30 Millionen Euro für 8000 Fahrzeuge am Tag

Fertig gestellt werden soll die Trasse 2021, die Kosten von knapp 30 Millionen Euro trägt der Bund. Von den rund 27000 Fahrzeugen, die derzeit täglich aus der Hallertau durch Freising fahren, sollen dann rund 8000 die Umfahrung nutzen. Eine Entlastung der Kreisstadt, die weit geringer ist, als erhofft. Viele Leute würden vielleicht gar nichts merken, glaubt Drobny. Denn 80 Prozent der Autos auf den Straßen der Stadt seien nach neuesten Verkehrsuntersuchungen Ziel-, Quell- und Binnenverkehr.

Demgegenüber stehe ein enormer Flächenverbrauch, eines der schönsten Freisinger Naherholungsgebiete mit seinen Hecken und Pflanzen, mit seinen kleinen Bachläufen, Wiesen und Äckern werde unwiederbringlich zerstört. Dazu kämen die jahrelangen Belästigungen der Anlieger durch die Baustelle. Und wie bei der Westtangente gebe es auch hier ein Nadelöhr. Ist es dort die Schlüterbrücke, ist es hier die Verbindung von Marzling zur Autobahn, auf der sich der Verkehr stauen wird. "Ein vierspuriger Ausbau droht", prophezeit Drobny.

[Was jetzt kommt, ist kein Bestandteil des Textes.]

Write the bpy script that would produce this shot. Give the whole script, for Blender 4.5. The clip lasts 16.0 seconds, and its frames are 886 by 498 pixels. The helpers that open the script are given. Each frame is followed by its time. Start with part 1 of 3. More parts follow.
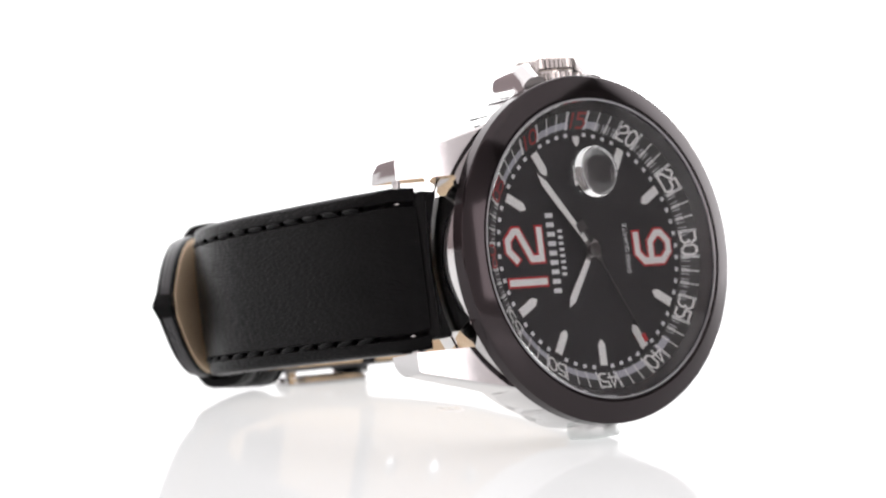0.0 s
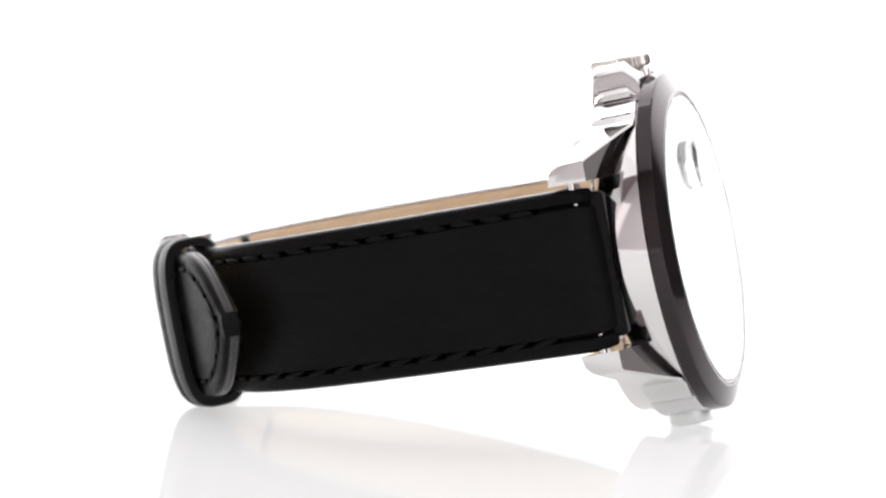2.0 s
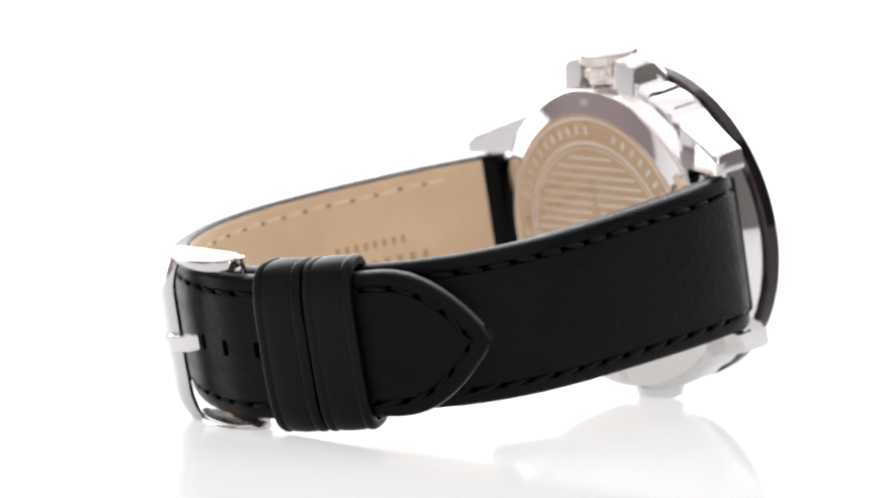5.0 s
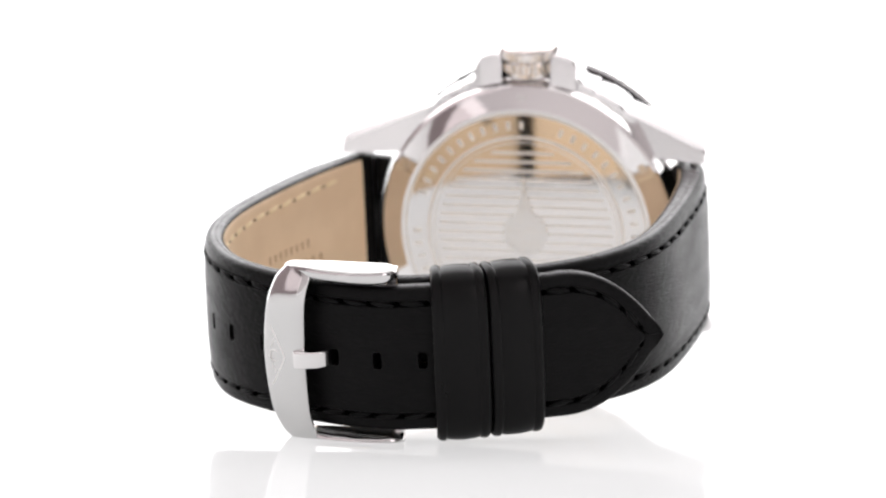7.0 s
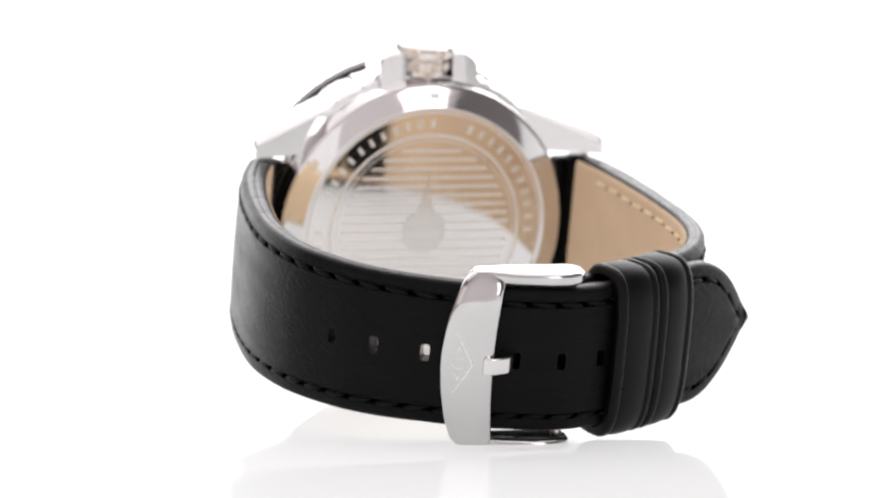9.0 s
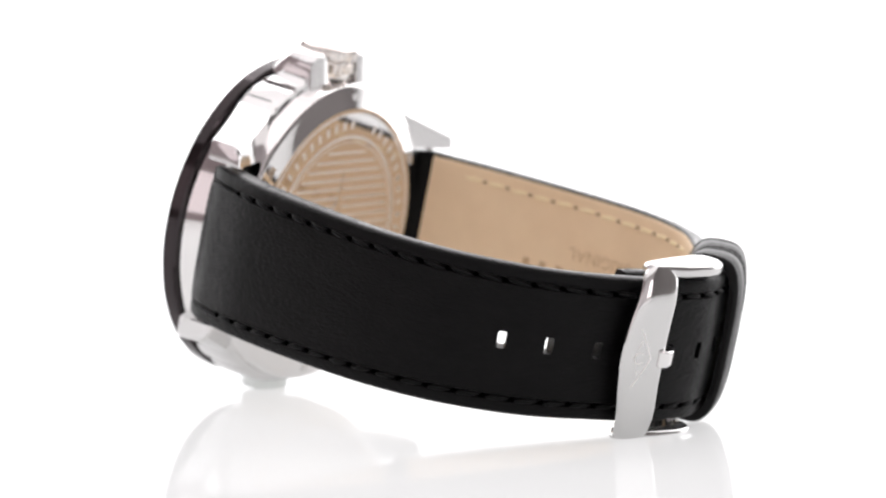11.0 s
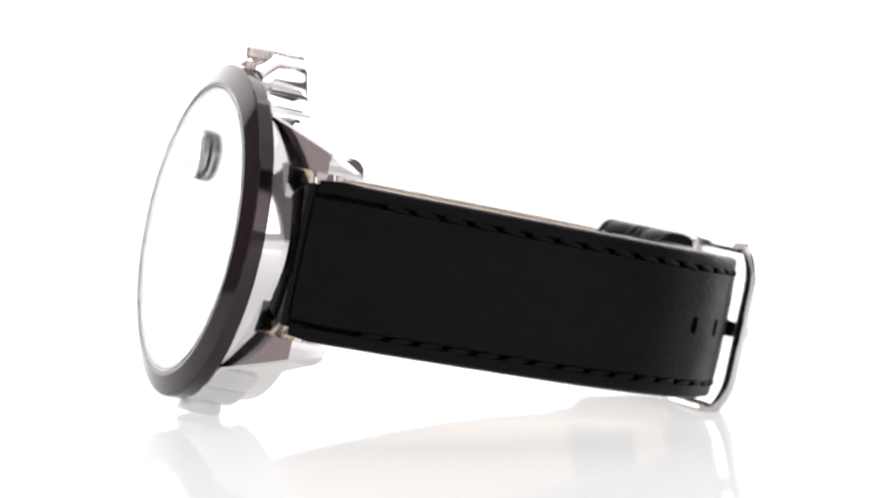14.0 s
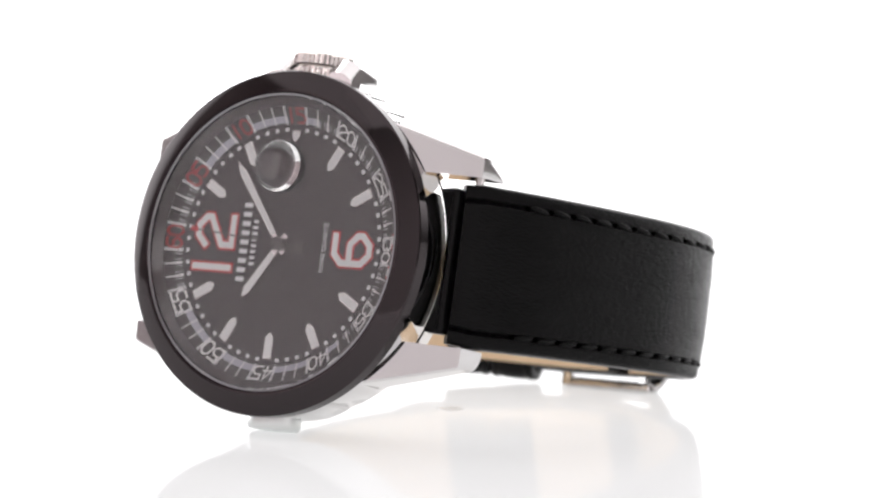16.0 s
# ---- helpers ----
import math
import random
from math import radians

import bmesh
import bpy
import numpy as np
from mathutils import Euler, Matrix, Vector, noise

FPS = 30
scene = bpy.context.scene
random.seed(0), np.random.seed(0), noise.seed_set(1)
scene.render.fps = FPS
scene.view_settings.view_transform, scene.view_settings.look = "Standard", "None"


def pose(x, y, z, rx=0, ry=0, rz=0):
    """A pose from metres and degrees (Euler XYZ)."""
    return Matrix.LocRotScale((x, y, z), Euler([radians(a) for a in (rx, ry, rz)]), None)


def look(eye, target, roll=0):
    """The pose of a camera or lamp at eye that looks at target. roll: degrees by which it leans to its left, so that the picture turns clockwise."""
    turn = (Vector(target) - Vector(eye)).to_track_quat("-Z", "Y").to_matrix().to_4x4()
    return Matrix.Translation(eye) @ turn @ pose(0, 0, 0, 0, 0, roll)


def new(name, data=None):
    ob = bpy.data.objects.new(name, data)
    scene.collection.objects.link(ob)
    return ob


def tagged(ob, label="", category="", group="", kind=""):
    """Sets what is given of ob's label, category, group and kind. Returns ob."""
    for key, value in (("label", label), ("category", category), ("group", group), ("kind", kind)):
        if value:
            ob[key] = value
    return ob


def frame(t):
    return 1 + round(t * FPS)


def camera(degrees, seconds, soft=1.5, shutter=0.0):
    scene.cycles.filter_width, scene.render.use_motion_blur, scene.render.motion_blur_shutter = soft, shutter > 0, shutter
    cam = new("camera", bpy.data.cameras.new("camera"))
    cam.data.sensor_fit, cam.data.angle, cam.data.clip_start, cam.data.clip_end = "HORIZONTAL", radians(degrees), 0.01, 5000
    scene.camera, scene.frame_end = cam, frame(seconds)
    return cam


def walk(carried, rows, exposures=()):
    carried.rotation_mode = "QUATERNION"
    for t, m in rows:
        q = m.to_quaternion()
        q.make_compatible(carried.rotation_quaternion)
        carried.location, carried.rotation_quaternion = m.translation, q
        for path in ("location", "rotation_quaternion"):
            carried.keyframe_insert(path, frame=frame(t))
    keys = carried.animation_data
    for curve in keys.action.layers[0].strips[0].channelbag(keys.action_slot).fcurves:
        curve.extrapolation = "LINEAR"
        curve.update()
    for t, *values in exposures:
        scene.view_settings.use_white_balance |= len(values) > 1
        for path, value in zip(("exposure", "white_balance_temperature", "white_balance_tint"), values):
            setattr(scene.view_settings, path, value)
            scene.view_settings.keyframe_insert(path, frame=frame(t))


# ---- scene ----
MM = 0.001
SPIN = 17.8916          # turntable, degrees a second
cam = camera(11.098, 16.0, soft=2.2)
# a lens stopped down, focused on the near side of the watch
cam.data.dof.use_dof, cam.data.dof.focus_distance, cam.data.dof.aperture_fstop = True, 0.60, 30.0
CAM_POSE = pose(0, -0.6390, 0.0804, 90 - 5.162, 0, 0.115) @ pose(0, 0, 0, 0, 0, 0.693)
walk(cam, [(0.0, CAM_POSE), (16.0, CAM_POSE)], exposures=[(0.0, 0.0), (16.0, 0.0)])

# ---- light ----
world = bpy.data.worlds.new("studio_dark")
world.use_nodes = True
world.node_tree.nodes["Background"].inputs[0].default_value = (0.5, 0.46, 0.46, 1)
world.node_tree.nodes["Background"].inputs[1].default_value = 0.05
scene.world = world


def area_lamp(name, eye, target, sx, sy, watts, color=(1, 1, 1)):
    data = bpy.data.lights.new(name, "AREA")
    data.shape, data.size, data.size_y, data.energy, data.color = "RECTANGLE", sx, sy, watts, color
    ob = new(name, data)
    ob.matrix_world = look(eye, target)
    return ob


area_lamp("overhead_softbox_lamp", (0, 0.18, 1.15), (0, 0.18, 0), 2.2, 1.76, 11.5, (1.0, 0.985, 0.99))

area_lamp("front_right_softbox_lamp", (0.66, -0.80, 0.34), (0, 0, 0.03), 0.26, 0.5, 0.9, (1.0, 0.93, 0.95))
area_lamp("front_left_softbox_lamp", (-0.86, -0.58, 0.34), (0, 0, 0.03), 0.6, 0.5, 0.66, (1.0, 0.90, 0.92))


# ---- materials ----
def material(name, color, rough=0.5, metal=0.0, **extra):
    m = bpy.data.materials.new(name)
    m.use_nodes = True
    b = m.node_tree.nodes["Principled BSDF"]
    b.inputs["Base Color"].default_value = (*color, 1)
    b.inputs["Roughness"].default_value = rough
    b.inputs["Metallic"].default_value = metal
    for k, v in extra.items():
        b.inputs[k.replace("_", " ")].default_value = v
    return m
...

Geht man von Marzling Richtung Zurnhausen, fallen anfangs vor allem eine Reihe großer Brückenbauwerke auf. Ob die alle notwendig sind? Die Zahl der Über- und Unterbauten von Feldwegen werde oft unterschätzt, sagt Drobny. Überschwemmte Straßen prophezeit ein Anlieger. Man hätte auch einen großen Kreisel bauen können, meint ein anderer, aber das habe das Straßenbauamt nicht gewollt. Wie es mit dem Lärm aussehe, wird gefragt. Für den werde vor allem der Schwerlastverkehr sorgen, sagt Drobny, weil der schnell fahren könne. Später kommt man an einen aufgeschütteten Hügel, auf dem Kinder spielen. Rotbrauner, tertiärer Sand sei das, erzählt Drobny. Kuppen würden abgetragen, Täler aufgefüllt, damit möglichst wenig Steigungen entstehen.

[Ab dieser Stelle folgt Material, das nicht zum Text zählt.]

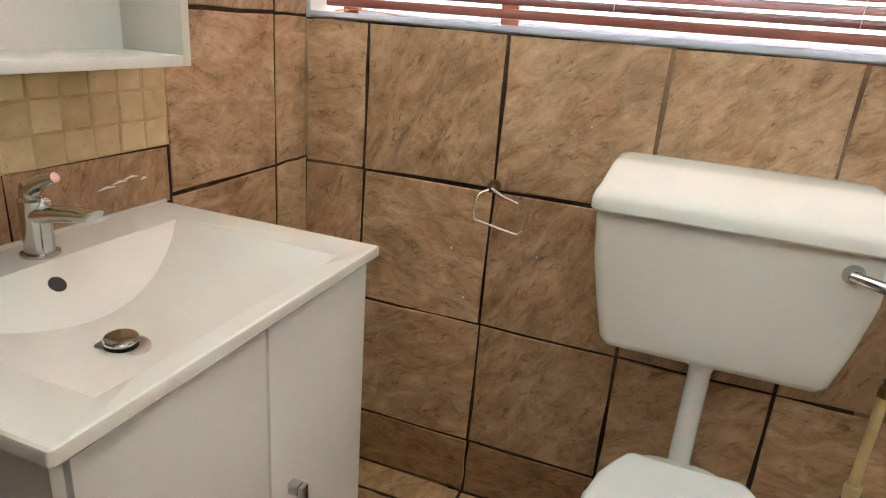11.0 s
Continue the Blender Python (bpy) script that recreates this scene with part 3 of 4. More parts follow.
for y, s in ((2.228, -1), (2.342, 1)):
    w = Vector((1, s * 0.35, -0.10)).normalized()
    base = Vector((W + 0.060, y, mz + (0.004 if s > 0 else -0.008)))
    tap = part("tap_handle", lathe(base, w, [(0, 0.012), (0.024, 0.011), (0.030, 0.014), (0.042, 0.014), (0.050, 0.010), (0.053, 0.0)], 18), chrome, mixer, "chrome cross handle")
    hub = base + w * 0.038
    u = w.orthogonal().normalized()
    v = w.cross(u)
    for k in range(4):
        a = math.tau * k / 4 + 0.5
        d = u * math.cos(a) + v * math.sin(a)
        part("spoke", tube([hub + d * 0.008, hub + d * 0.026, hub + d * 0.037, hub + d * 0.040], [0.0055, 0.006, 0.0075, 0.004], 10), porcelain, tap, "white-tipped spoke")
part("diverter", lathe((W + 0.056, 2.235, mz + 0.012), (0, 0, 1), [(0, 0.013), (0.02, 0.012), (0.026, 0.016), (0.034, 0.016), (0.036, 0.0)], 16), chrome, mixer)
part("cradle", tube(smooth_line([(W + 0.056, 2.27, mz + 0.01), (W + 0.058, 2.275, mz + 0.05), (W + 0.07, 2.272, mz + 0.082)]), 0.007), chrome, mixer)
hs = smooth_line([(W + 0.074, 2.316, mz + 0.076), (W + 0.068, 2.262, mz + 0.100), (W + 0.055, 2.18, mz + 0.137), (W + 0.048, 2.118, mz + 0.164)], 5)
shower = part("hand_shower", tube(hs, [0.010] * 4 + [0.0115] * 8 + [0.0135] * (len(hs) - 13) + [0.0125], 16), chrome, mixer, "chrome stick hand shower")
hose = smooth_line([(W + 0.074, 2.318, mz + 0.074), (W + 0.085, 2.340, mz + 0.03), (W + 0.10, 2.325, mz - 0.12), (W + 0.125, 2.29, mz - 0.27), (W + 0.18, 2.225, mz - 0.38), (W + 0.22, 2.17, mz - 0.405), (W + 0.20, 2.145, mz - 0.36), (W + 0.15, 2.145, mz - 0.25), (W + 0.12, 2.14, mz - 0.10), (W + 0.115, 2.15, mz - 0.01), (W + 0.10, 2.185, mz + 0.03), (W + 0.066, 2.225, mz + 0.02)], 14)
part("hose", tube(hose, [0.0058 + 0.0008 * (i % 2) for i in range(len(hose))], 10), hose_grey, mixer, "grey flexible shower hose", 60)

# ---- toilet ----
TC = 1.005
toilet = thing("toilet", (-2.18, TC, 0), "white porcelain toilet pan with its lid closed", "toilet")


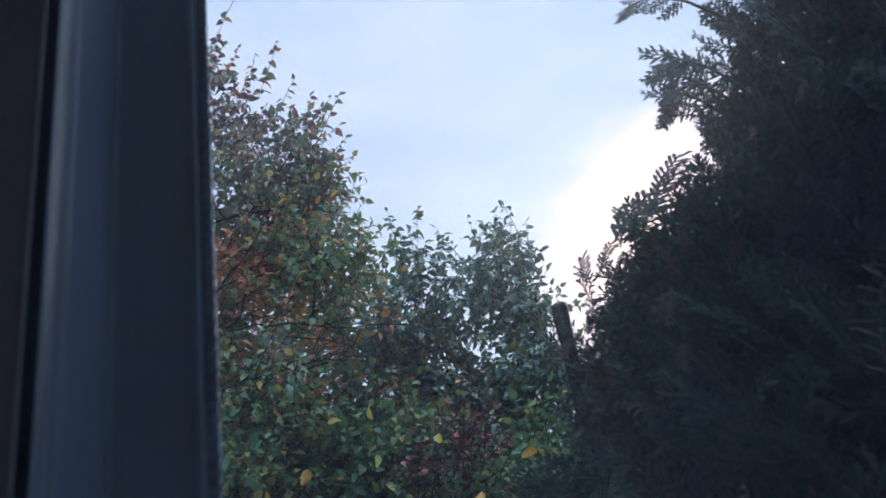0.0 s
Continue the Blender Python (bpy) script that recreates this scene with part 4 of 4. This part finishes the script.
    # dry fronds: a bent rib with teeth, longer on one side
    def frond(root, tip, bend, teeth, reach):
        root, tip, bend = Vector(root), Vector(tip), Vector(bend)
        n = 2 * teeth
        rib = [root.lerp(tip, i / n) + bend * math.sin(math.pi * i / n) for i in range(n + 1)]
        runs = [(rib, [0.0009 - 0.0005 * i / n for i in range(n + 1)])]
        along = (tip - root).normalized()
        side = -along.cross(Vector((0.25, 0.93, 0.25))).normalized()
        for i in range(1, n):
            long_side = i % 2
            way = (side * (1 if long_side else -1) + along * rnd.uniform(-0.1, 0.4) + Vector((rnd.uniform(-0.2, 0.2), rnd.uniform(-0.4, 0.4), rnd.uniform(-0.2, 0.2)))).normalized()
            ln = reach * (1.0 if long_side else 0.25) * (0.55 + 0.5 * math.sin(math.pi * i / n)) * rnd.uniform(0.75, 1.1)
            lift = Vector((0, 0, ln * rnd.uniform(-0.05, 0.25)))
            runs.append(([rib[i], rib[i] + way * ln * 0.35 + lift * 0.6, rib[i] + way * ln * 0.7 + lift, rib[i] + way * ln + lift * 0.7], [0.0010, 0.0021, 0.0017, 0.0004]))
        part("dry_spray", tubes("dry_spray", runs, 4), DEAD_SPRAY, tree, "pale dry spray hanging on the conifer")

    frond((0.440, 0.925, 1.948), (0.341, 0.910, 1.785), (-0.022, 0, 0.012), 11, 0.030)
    frond((0.262, 0.985, 1.655), (0.165, 1.00, 1.630), (-0.01, 0, 0.018), 9, 0.016)
    frond((0.33, 1.04, 2.00), (0.36, 1.02, 1.90), (0.012, 0, 0.0), 7, 0.014)
    frond((0.205, 1.02, 1.735), (0.195, 1.01, 1.700), (0.004, 0, 0.0), 4, 0.009)


build_conifer()


def build_fallen_leaves():
    """Yellow leaves caught in the conifer."""
    one = scatter("blade", LEAF_BROAD, np.zeros((1, 3)), np.eye(3)[None], np.ones(1))
    for (x, y, z), turn, size in (((0.2225, 1.360, 2.195), (60, 20, -92), 0.056), ((0.009, 1.700, 2.006), (30, -20, -75), 0.040), ((0.100, 1.150, 1.742), (25, 15, -88), 0.027)):
        ob = thing("fallen_leaf", "yellow fallen leaf caught in the conifer", "leaf", pose(x, y, z, *turn) @ Matrix.Diagonal((size, size, size, 1)), group="fallen leaves in the conifer")
        part("blade", one, LEAF_FALLEN, ob)


build_fallen_leaves()


def build_garden_post():
    """A weathered post with a slightly wider, uneven top, beside the conifer."""
    rnd = random.Random(8)
    post = thing("garden_post", "weathered grey wooden post standing beside the conifer", "post", Matrix.Translation((0.127, 1.655, 0.0)))
    zs = [-0.05, 0.6, 1.3, 1.9, 2.12, 2.20, 2.235, 2.255, 2.262]
    rs = [0.018, 0.0175, 0.017, 0.0155, 0.0145, 0.0148, 0.0158, 0.0160, 0.0150]
    pts = [(rnd.uniform(-0.002, 0.002), rnd.uniform(-0.002, 0.002), z) for z in zs]
    part("pole", tubes("pole", [(pts, rs)], 7), POST_WOOD, post)


build_garden_post()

Eine Klage hätte keine Chance gehabt

Warum denn der Bund Naturschutz nicht gegen diese Trasse geklagt habe, es werde ja auch ein Krötenwanderweg zerstört, wird gefragt. "Wir haben uns das schon überlegt", sagt Drobny, so eine Klage habe aber kaum Aussicht auf Erfolg. Der Wert der Natur habe vor Gericht wenig Bedeutung. Naherholungsgebiete und so Dinge, die Lebensqualität ausmachten, seien bei Klagen belanglos. Wichtig seien den Richtern Ausgleichsmaßnahmen. "Aber was da als Ausgleich verkauft wird, ist ein Hohn", ärgert sich der BN-Geschäftsführer, das laufe nach dem Motto, "wir malen alles wieder grün an". Da bekomme ein Bächlein ein paar Kurven, ein paar Bäumchen würden gepflanzt, und fertig sei das Biotop. Rechtlich mag das in Ordnung sein, tatsächlich aber würden dadurch nur die massiven Eingriffe in die Natur überdeckt.

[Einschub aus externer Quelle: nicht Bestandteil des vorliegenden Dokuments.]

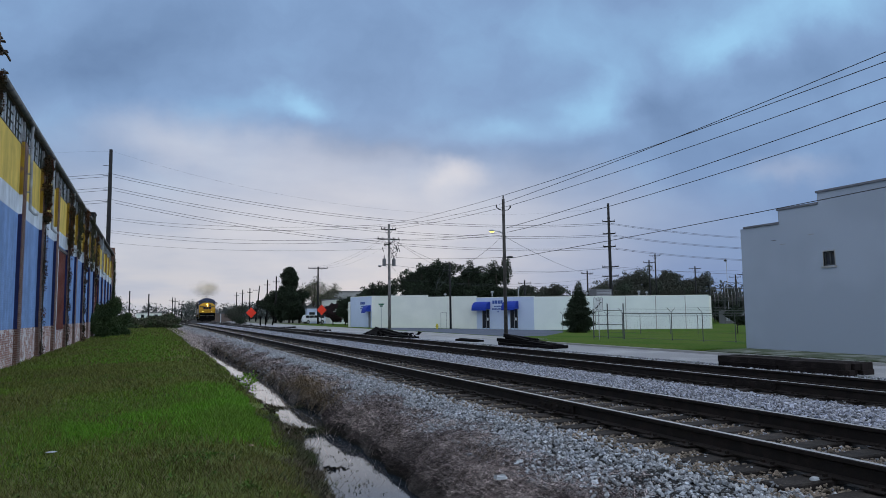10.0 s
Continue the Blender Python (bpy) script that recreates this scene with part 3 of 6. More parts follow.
# ---- the grey building ----
def grey_building():
    X = 24.2
    root = thing("grey_building", pose(0, 0, 0), "plain grey painted building with a stepped parapet", "building")
    steps = [(22.22, 20.72, 4.72), (20.72, 18.84, 5.28), (18.84, 2.0, 5.72), (2.0, -1.0, 5.28), (-1.0, -4.0, 4.72)]
    # side wall, cut round the small window (y 18.24 to 18.72, z 2.82 to 3.38)
    a = Shape().prism([(22.22, -0.9), (22.22, 4.72), (20.72, 4.72), (20.72, 5.28), (18.84, 5.28), (18.84, 5.72), (18.72, 5.72), (18.72, -0.9)], X, X + 0.3, "x")
    a.prism([(18.24, -0.9), (18.24, 5.72), (2.0, 5.72), (2.0, 5.28), (-1.0, 5.28), (-1.0, 4.72), (-4.0, 4.72), (-4.0, -0.9)], X, X + 0.3, "x")
    a.box(X, X + 0.3, 18.24, 18.72, -0.9, 2.82)
    a.box(X, X + 0.3, 18.24, 18.72, 3.38, 5.72)
    part("wall", a, MAT["grey_paint"], root, "smooth grey painted wall")
    part("front_wall", Shape().box(X, X + 22, 22.22, 22.75, -0.9, 4.72), MAT["grey_paint"], root)
    part("end_wall", Shape().box(X, X + 22, -4.3, -4.0, -0.9, 4.72), MAT["grey_paint"], root)
    part("back_wall", Shape().box(X + 22, X + 22.3, -4.3, 22.75, -0.9, 4.72), MAT["grey_paint"], root)
    part("roof", Shape().box(X + 0.3, X + 22, -4, 22.22, 4.0, 4.2), MAT["roofing"], root)
    for y1, y0, top in steps:
        part("coping", Shape().box(X - 0.06, X + 0.36, y0 - 0.04, y1 + (0.34 if y1 > 22 else 0.04), top, top + 0.09), MAT["coping"], root, "dark metal coping", 0.01)
    w = part("window", Shape().box(X + 0.10, X + 0.12, 18.24, 18.72, 2.82, 3.38), MAT["cab_glass"], root, "small dark barred window")
    f = Shape()
    for y in (18.27, 18.48, 18.69):
        f.box(X + 0.06, X + 0.11, y - 0.025, y + 0.025, 2.82, 3.38)
    for z in (2.85, 3.35):
        f.box(X + 0.06, X + 0.11, 18.24, 18.72, z - 0.025, z + 0.025)
    part("window_frame", f, MAT["post_grey"], w)
    part("window_sill", Shape().box(X - 0.05, X + 0.06, 18.16, 18.80, 2.74, 2.80), MAT["concrete"], w)
    for y0, y1, z0, z1 in ((18.215, 18.745, 3.38, 3.42), (18.218, 18.24, 2.80, 3.38), (18.72, 18.742, 2.80, 3.38)):
        part("window_surround", Shape().box(X - 0.018, X + 0.06, y0, y1, z0, z1), MAT["concrete"], w, "pale painted window surround")
    for y, z in ((21.0, 4.05), (20.55, 3.85), (19.2, 4.12)):
        part("wall_patch", Shape().box(X - 0.006, X + 0.01, y - 0.13, y + 0.13, z - 0.012, z + 0.014), MAT["roofing"] if y > 20.8 else MAT["concrete"], root, "faint scar in the painted wall")
    return root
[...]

Die Umfahrung sei ein Beispiel dafür, was in der Verkehrspolitik schief läuft. Je mehr Straßen in das Land hinaus gebaut würden, umso mehr Leute zögen hinaus, und dadurch entstehe dann noch mehr Verkehr, sagt Drobny. Am Anfang habe sie gedacht, "ja, diese Umfahrung bringt was", sagt Freisings mitmarschierende Bürgermeisterin Eva Bönig. Inzwischen aber sei sie skeptisch, ob die zu erwartende Entlastung für die Stadt diese Maßnahmen rechtfertigen. Wer aus der Hallertau zum S-Bahnhof wolle, "für den bringt die Trasse gar nichts". Einer nickt, "da müsste schon in Marzling ein S-Bahnhof gebaut werden".